Mark Sink 2


About

Mark Sink, photographer, curator and teacher, has been and making a living from fine art photography since 1978. He is well known for his imagery made with the toy plastic camera the Diana. Currently, also a reverse technology, he is producing collodion wet plate photographs. His personal work is in numerous museum collections as well as gallery solo and group shows in the US, South America and Europe. He is currently represented by G. Ray Hawkins in CA. Robin Rice in NY, Paul Cava in Philadelphia, Rule Gallery in Denver. As a photographer of fine art he worked with and documented noted artists lives and their work such as Andy Warhol and Jean Michel Basquiat and Rene Ricard.

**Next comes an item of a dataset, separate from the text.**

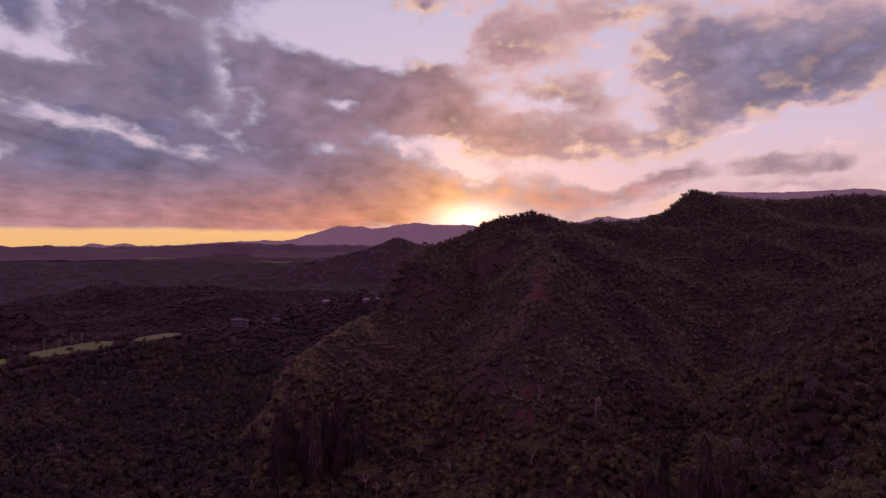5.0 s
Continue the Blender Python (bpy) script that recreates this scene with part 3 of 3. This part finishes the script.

His curatorial photography projects are numerous. Critical acclaim with the Museum Of Contemporary Art/Denver photography exhibitions should be noted where Mark was a co-founder and director from 1999-2000. Mark currently is a private art consultant in Denver, independently curating showing a wide range of emerging artist’s with internationally known names.
Mark’s family heritage in photography runs deep. Sink's on-going research is on his great grand father photographer James L. Breese, who was the founder, member and primary inspiration for the Camera Club of NY one of the earliest grouping of fine art photographers in America. And further back Samuel Finley Breese Morse, (Breese’s uncle), was "the father of American photography" and inventor of the telegraph. With this legacy in mind Sink, has formed a monthly Salon of artists both on the Internet and in his living room.